With regard to your sketch, the main weakness remains IMHO, whether you drain the waterlock or not,
It's the water standing in the dipped hose between engine exhaust bend and waterlock that is the problem, I think.
Could you not move the waterlock closer to the engine, so that you get a strait down hill hose run into the waterlock?
That would make the system more in line with the recommendations.

 

[Poey50]

With regard to your sketch, the main weakness remains IMHO, whether you drain the waterlock or not,

I don't see the logic of draining making no difference, if that is what you are suggesting, (other than if the boat is flattened).

Could you not move the waterlock closer to the engine, so that you get a strait down hill hose run into the waterlock?
That would make the system more in line with the recommendations.

That would certainly be ideal and I have looked for options that could fit in the limited available space.

 

[DownWest]

Not relevent..

 

[BabaYaga]

I don't see the logic of draining making no difference, if that is what you are suggesting, (other than if the boat is flattened).

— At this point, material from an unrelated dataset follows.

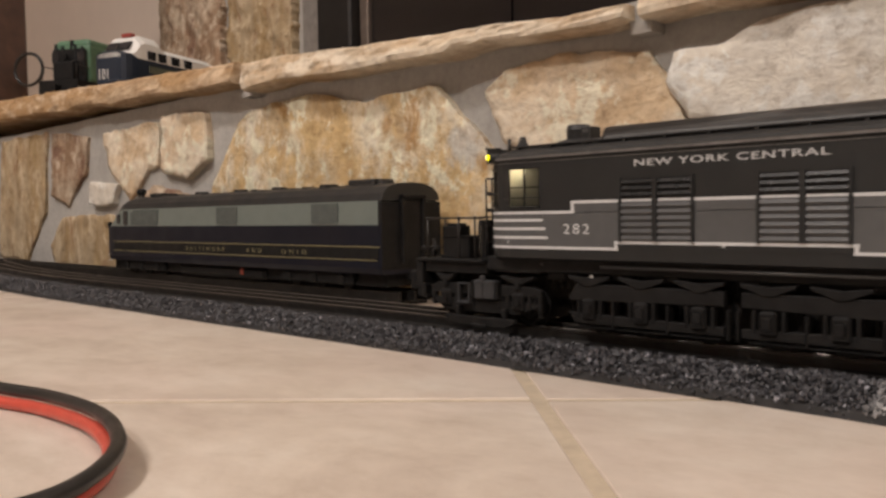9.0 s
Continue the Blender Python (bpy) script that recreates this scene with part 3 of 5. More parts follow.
def siding():
    t = thing("siding_track", pose(0, 0, 0), "low three-rail siding track with black ties on the floor", "toy track")
    x0, x1 = -1.75, -0.476
    box("roadbed", (x0, -0.955, SIDING_Y - 0.045, SIDING_Y + 0.045, 0.0, 0.0042), M_BED, t, "dark foam roadbed strip", bev=0.001)
    for c in (-0.0159, 0.0, 0.0159):
        bm = bmesh.new()
        y = SIDING_Y + c
        add_box(bm, x0, x1, y - 0.0009, y + 0.0009, 0.0042, SIDING_Z, 0.0003)
        part("rail", bm, M_RAIL, t)
    bm = bmesh.new()
    add_box(bm, -0.004, 0.004, -0.026, 0.026, 0.0002, 0.0042, 0.0005)
    me = mesh_of(bm, "tie", M_TIE)
    for i in range(int((x1 - x0) / 0.0125)):
        ob = new("tie", me)
        ob.parent = t
        ob.matrix_local = pose(x0 + 0.0125 * (i + 0.5), SIDING_Y, 0, 0, 0, random.uniform(-0.6, 0.6))


siding()


# ---- the electric locomotive (its space: x to its rear, y away from the viewed side, z up from 5.4 mm above the rail head) ----
LOW = 0.0202 - RAIL_Z - 0.0002
X0, X1, WID, COR = -0.0625, 0.2099, 0.064, 0.024
XM = (X0 + X1) / 2
SILL, EAVE = 0.0295, 0.0775


def perimeter(off=0.0):
    """Stations round the body, from the middle of the front end along the viewed side: arc length, x, y and the outward normal."""
    out, s = [], 0.0
    h = WID / 2 - COR
    segs = [("l", (X0, WID / 2), (X0, COR), (-1, 0)), ("a", (X0 + COR, COR), 180, 270),
            ("l", (X0 + COR, 0), (X1 - COR, 0), (0, -1)), ("a", (X1 - COR, COR), 270, 360),
            ("l", (X1, COR), (X1, WID - COR), (1, 0)), ("a", (X1 - COR, WID - COR), 0, 90),
            ("l", (X1 - COR, WID), (X0 + COR, WID), (0, 1)), ("a", (X0 + COR, WID - COR), 90, 180),
            ("l", (X0, WID - COR), (X0, WID / 2), (-1, 0))]
    return segs


PERIM = perimeter()
LENGTHS = [math.dist(q[1], q[2]) if q[0] == "l" else COR * math.pi / 2 for q in PERIM]
S_SIDE = LENGTHS[0] + LENGTHS[1] - (X0 + COR)      # arc length minus x on the viewed side


def at_s(s):
    for q, ln in zip(PERIM, LENGTHS):
        if s <= ln + 1e-9:
            f = s / ln
            if q[0] == "l":
                return (q[1][0] + (q[2][0] - q[1][0]) * f, q[1][1] + (q[2][1] - q[1][1]) * f, *q[3])
            a = radians(q[2] + (q[3] - q[2]) * f)
            return (q[1][0] + COR * math.cos(a), q[1][1] + COR * math.sin(a), math.cos(a), math.sin(a))
        s -= ln
    return at_s(sum(LENGTHS))


def stations(s0, s1, extra=()):
    marks = {s0, s1, *[e for e in extra if s0 < e < s1]}
    acc = 0.0
    for q, ln in zip(PERIM, LENGTHS):
        n = 8 if q[0] == "a" else 1
        for k in range(n + 1):
            v = acc + ln * k / n
            if s0 < v < s1:
                marks.add(v)
        acc += ln
    out = []
    for v in sorted(marks):
        if not out or v - out[-1] > 1e-5:
            out.append(v)
    return out


TOTAL = sum(LENGTHS)


def band(name, s0, s1, z0, z1, mat, parent, off=0.00025, label="", thick=0.0004):
    """A thin painted or fitted strip that follows the body."""
    bm = bmesh.new()
    cols = []
    for s in stations(s0, s1):
        x, y, nx, ny = at_s(s)
        cols.append([bm.verts.new((x + nx * o, y + ny * o, z)) for z in (z0, z1) for o in (off, off - thick)])
    for a, b in zip(cols, cols[1:]):
        for i, j in ((0, 2), (2, 3), (3, 1), (1, 0)):
            bm.faces.new((a[i], a[j], b[j], b[i]))
    bm.faces.new((cols[0][0], cols[0][1], cols[0][3], cols[0][2]))
    bm.faces.new((cols[-1][0], cols[-1][2], cols[-1][3], cols[-1][1]))
    bmesh.ops.recalc_face_normals(bm, faces=bm.faces[:])
    return part(name, bm, mat, parent, label)


def side_poly(name, pts, mat, parent, off, label="", thick=0.0004, far=False):
    """A flat shape on the body's straight side, from (x, z) corners."""
    bm = bmesh.new()
    y = (WID + off) if far else -off
    back = (WID + off - thick) if far else thick - off
    f = [bm.verts.new((x, y, z)) for x, z in pts]
    g = [bm.verts.new((x, back, z)) for x, z in pts]
    bm.faces.new(f)
    bm.faces.new(g[::-1])
    for i in range(len(pts)):
        j = (i + 1) % len(pts)
        bm.faces.new((f[i], g[i], g[j], f[j]))
    bmesh.ops.recalc_face_normals(bm, faces=bm.faces[:])
    return part(name, bm, mat, parent, label)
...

My assumption is that it is the small amount of water standing in the dipping section of hose upstream of the waterlock that is the main danger to the engine.
This water will be uneffected by the waterlock being drained.

That would certainly be ideal and I have looked for options that could fit in the limited available space.

One other option could be to install a high rise exhaust bend on the engine. This will make more space available for the waterlock and create a higher threshold between exhaust system and engine, making back flow less likely.